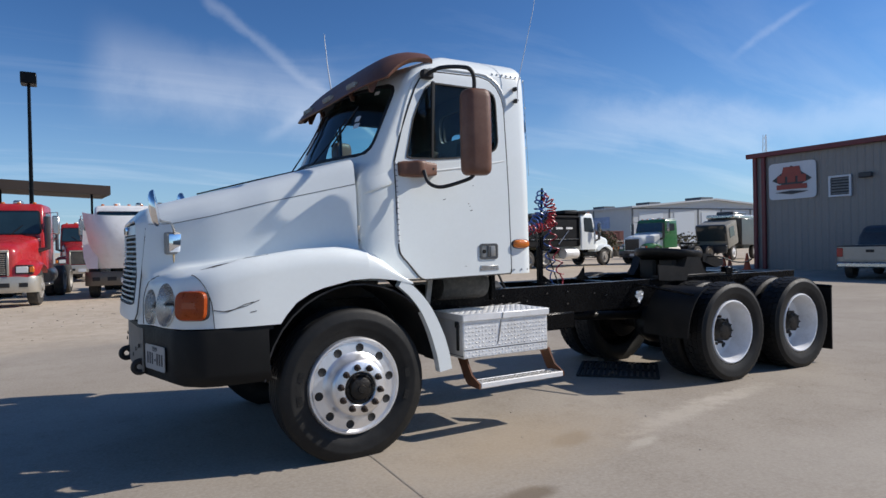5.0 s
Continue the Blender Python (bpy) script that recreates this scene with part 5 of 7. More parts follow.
def tractor(x, y, heading, paint, label, rear="frame", hood_up=False, hood_paint=None, cab_h=2.95, stacks=True, group="parked trucks", wheels_white=True, fender_paint=None):
    """A conventional truck, front bumper at its origin."""
    v = Builder("parked_truck", x, y, heading, label, "truck", group)
    hp = hood_paint or paint
    rings = []
    for yy, xo in ((-1.20, -0.34), (-1.19, -0.16), (-1.12, -0.04), (-0.95, 0.03), (-0.5, 0.055), (0.0, 0.06), (0.5, 0.055), (0.95, 0.03), (1.12, -0.04), (1.19, -0.16), (1.20, -0.34)):
        rings.append([(xo - 0.09, yy, 0.43), (xo - 0.015, yy, 0.41), (xo, yy, 0.46), (xo + 0.012, yy, 0.62), (xo, yy, 0.80), (xo - 0.02, yy, 0.85), (xo - 0.09, yy, 0.83)])
    bumper = v.add("bumper", loft(bmesh.new(), rings), DARKPAINT if paint is GREENPAINT else (STAINBUMPER if hood_up else DUSTYBUMPER), label="dusty front bumper")
    v.block("tow_plate", (0.058, -0.17, 0.50), (0.078, 0.17, 0.66), SIGNPALE, 0.005, bumper)
    if paint is GREENPAINT:
        v.block("roof_cap", (-2.95, -0.98, cab_h - 0.03), (-2.02, 0.98, cab_h + 0.035), WHITE, 0.03, label="white roof cap")
    for y0 in (-0.42, 0.42):
        v.block("bumper_slot", (0.05, y0 - 0.13, 0.56), (0.076, y0 + 0.13, 0.68), SEAL, 0.01, bumper)
    for y0 in (-0.86, 0.86):
        v.block("fog_lamp", (0.0, y0 - 0.11, 0.56), (0.055, y0 + 0.11, 0.68), SEAL, 0.01, bumper)
    cab = v.add("cab", cab_box(-3.05, -1.65, 1.10, 1.0, cab_h, 0.22, 1.98), paint, label="")
    ws = [(-1.0, 2.06), (1.0, 2.06), (0.93, cab_h - 0.22), (-0.93, cab_h - 0.22)]
    rw_ = rounded([(a, b, 0) for a, b in ws], 0.08, 3)
    bm = loft(bmesh.new(), [[(-1.60 - (p.y - 1.98) * 0.22 - 0.05 * abs(p.x) + o, p.x, p.y) for p in rw_] for o in (0.01, 0.065)])
    v.add("windshield", bm, TRUCKGLASS, cab)
    big = grow([(p.x, p.y) for p in rw_], 0.035, (0.0, 2.4))
    bm = loft(bmesh.new(), [[(-1.60 - (b_ - 1.98) * 0.22 - 0.05 * abs(a) + o, a, b_) for a, b_ in big] for o in (0.0, 0.052)])
    v.add("windshield_gasket", bm, SEAL, cab)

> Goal
Without including any pictures, reproduce the listing exactly.

> Solution
5.0 s
Continue the Blender Python (bpy) script that recreates this scene with part 5 of 7. More parts follow.
def tractor(x, y, heading, paint, label, rear="frame", hood_up=False, hood_paint=None, cab_h=2.95, stacks=True, group="parked trucks", wheels_white=True, fender_paint=None):
    """A conventional truck, front bumper at its origin."""
    v = Builder("parked_truck", x, y, heading, label, "truck", group)
    hp = hood_paint or paint
    rings = []
    for yy, xo in ((-1.20, -0.34), (-1.19, -0.16), (-1.12, -0.04), (-0.95, 0.03), (-0.5, 0.055), (0.0, 0.06), (0.5, 0.055), (0.95, 0.03), (1.12, -0.04), (1.19, -0.16), (1.20, -0.34)):
        rings.append([(xo - 0.09, yy, 0.43), (xo - 0.015, yy, 0.41), (xo, yy, 0.46), (xo + 0.012, yy, 0.62), (xo, yy, 0.80), (xo - 0.02, yy, 0.85), (xo - 0.09, yy, 0.83)])
    bumper = v.add("bumper", loft(bmesh.new(), rings), DARKPAINT if paint is GREENPAINT else (STAINBUMPER if hood_up else DUSTYBUMPER), label="dusty front bumper")
    v.block("tow_plate", (0.058, -0.17, 0.50), (0.078, 0.17, 0.66), SIGNPALE, 0.005, bumper)
    if paint is GREENPAINT:
        v.block("roof_cap", (-2.95, -0.98, cab_h - 0.03), (-2.02, 0.98, cab_h + 0.035), WHITE, 0.03, label="white roof cap")
    for y0 in (-0.42, 0.42):
        v.block("bumper_slot", (0.05, y0 - 0.13, 0.56), (0.076, y0 + 0.13, 0.68), SEAL, 0.01, bumper)
    for y0 in (-0.86, 0.86):
        v.block("fog_lamp", (0.0, y0 - 0.11, 0.56), (0.055, y0 + 0.11, 0.68), SEAL, 0.01, bumper)
    cab = v.add("cab", cab_box(-3.05, -1.65, 1.10, 1.0, cab_h, 0.22, 1.98), paint, label="")
    ws = [(-1.0, 2.06), (1.0, 2.06), (0.93, cab_h - 0.22), (-0.93, cab_h - 0.22)]
    rw_ = rounded([(a, b, 0) for a, b in ws], 0.08, 3)
    bm = loft(bmesh.new(), [[(-1.60 - (p.y - 1.98) * 0.22 - 0.05 * abs(p.x) + o, p.x, p.y) for p in rw_] for o in (0.01, 0.065)])
    v.add("windshield", bm, TRUCKGLASS, cab)
    big = grow([(p.x, p.y) for p in rw_], 0.035, (0.0, 2.4))
    bm = loft(bmesh.new(), [[(-1.60 - (b_ - 1.98) * 0.22 - 0.05 * abs(a) + o, a, b_) for a, b_ in big] for o in (0.0, 0.052)])
    v.add("windshield_gasket", bm, SEAL, cab)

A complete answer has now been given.